Among 380 companies that were in existence both last year and in 2009, the study showed, non-GAAP net income was up 6.6 percent in 2015 compared with the previous year. Under generally accepted accounting principles, net income at the same 380 companies in 2015 actually declined almost 11 percent from 2014. Another striking fact: Thirty companies in the study generated losses under accounting rules in 2015 but magically produced profits when they did the math their own way. Most were in the energy sector, which has been devastated by plummeting oil prices, but health care companies and information technology businesses were also in this group.
How can a company turn losses into profits? By excluding some of its costs of doing business. Among the more common expenses that companies remove from their calculations are restructuring and acquisition costs, stock-based compensation and write-downs of impaired assets. Creativity abounds in today’s freewheeling accounting world. And the study found that almost 10 percent of the companies in the S.&P. 500 that used made-up figures took out expenses that fell into a category known as “other.” These include expenses for a data breach (Home Depot), dividends on preferred stock (Frontier Communications) and severance (H&R Block).
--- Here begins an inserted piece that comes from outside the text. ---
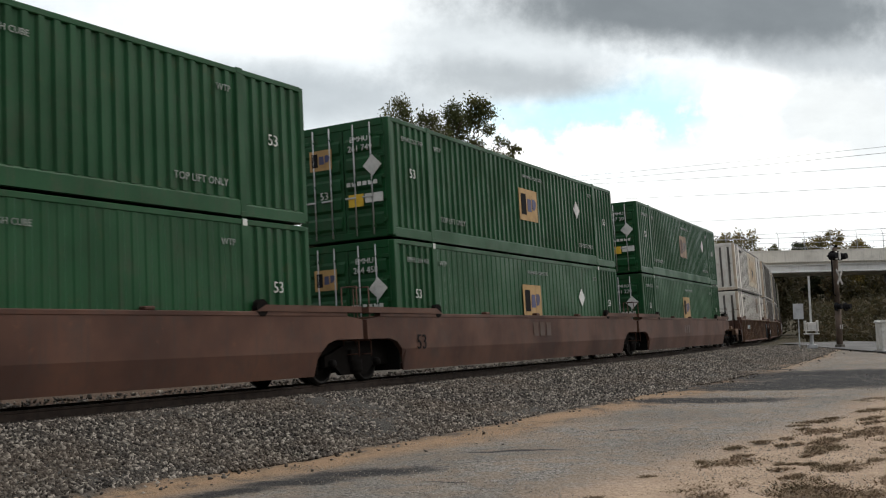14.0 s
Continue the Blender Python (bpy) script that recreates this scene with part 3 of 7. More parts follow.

But these are actual costs, notes Jack T. Ciesielski, publisher of The Analyst’s Accounting Observer. “Selectively ignoring facts can lead to investor carelessness in evaluating a company’s performance and lead to sloppy investment decisions,” he wrote. More important, he added, when investors ignore costs related to acquisitions or stock-based compensation, they are “giving managers a free pass on their effectiveness in managing all shareholder resources.” It puzzles some accounting experts that the Securities and Exchange Commission has not been more aggressive about reining in this practice. Lynn E. Turner was the chief accountant of the S.E.C. during the late 1990s, a period when pro forma figures really started to bloom. New rules were put in place to combat the practice, he said in an interview, but the agency isn’t enforcing them. For example, Mr. Turner said, some companies appear to be violating the requirement that they present their non-GAAP numbers no more prominently in their filings than figures that follow accounting rules. “They just need to go do an enforcement case,” Mr. Turner said of the S.E.C. “They are almost creating a culture where it’s better to beg forgiveness than to ask for permission, and that’s always really bad.” As it happens, the commission is in the midst of reviewing its corporate disclosure requirements and considering ways to improve its rules “for the benefit of both companies and investors.” This would seem to be a great opportunity to tackle the problem of fake figures. But such work does not appear to rank high on the S.E.C.’s agenda. Kara M. Stein, an S.E.C. commissioner, expressed concern about this in a public statement on April 13. Among the questions the S.E.C. was not asking, she said: “Should there be changes to our rules to address abuses in the presentation of supplemental non-GAAP disclosure, which may be misleading to investors?”
With the presidential election looming, Mr. Ciesielski said it was unlikely that any meaningful rule changes on these types of disclosures would emerge anytime soon. That means investors will remain in the dark when companies don’t disclose the specifics on what they are deducting from their earnings or cash flow calculations. Consider restructuring costs, the most common expense excluded by companies from their results nowadays. “Why shouldn’t companies say, ‘This is a restructuring program that is going to take us four years to complete, and here are the numbers,’” Mr. Ciesielski said in an interview. “Restructuring programs cost cash. Why not face up to it and be real about what you’re forecasting? If everybody did that consistently, that would be a dose of reality.” Mr. Turner, the former S.E.C. chief accountant, agreed. What investors need, he said, is a clearer picture of all items — both costs and revenues — that companies consider unusual or nonrecurring in their operations. These details should appear in a footnote to the financial statements, he said. “We need to require the disclosure of both the good and the bad,” Mr. Turner said. “If you have a large nonrecurring revenue item, you need to disclose that as well as a nonrecurring expense. Then you should require auditors to have some audit liability for these items.” Of course, some of the fantasy figures highlighted by companies are worse than others. Excluding the impairment of an asset, Mr. Ciesielski said, is “not the worst crime being committed. But when you’re backing out litigation expenses that go on every quarter, that’s a low-quality kind of adjustment, and those are pretty abhorrent.”
The bottom line for fraud examiners, auditors, investors and everyone else, according to Mr. Ciesielski and Mr. Turner, is to ignore the allure of the make-believe. Real-world numbers may be less heartening, but they are also less likely to generate those ugly surprises that can come from accentuating the positive.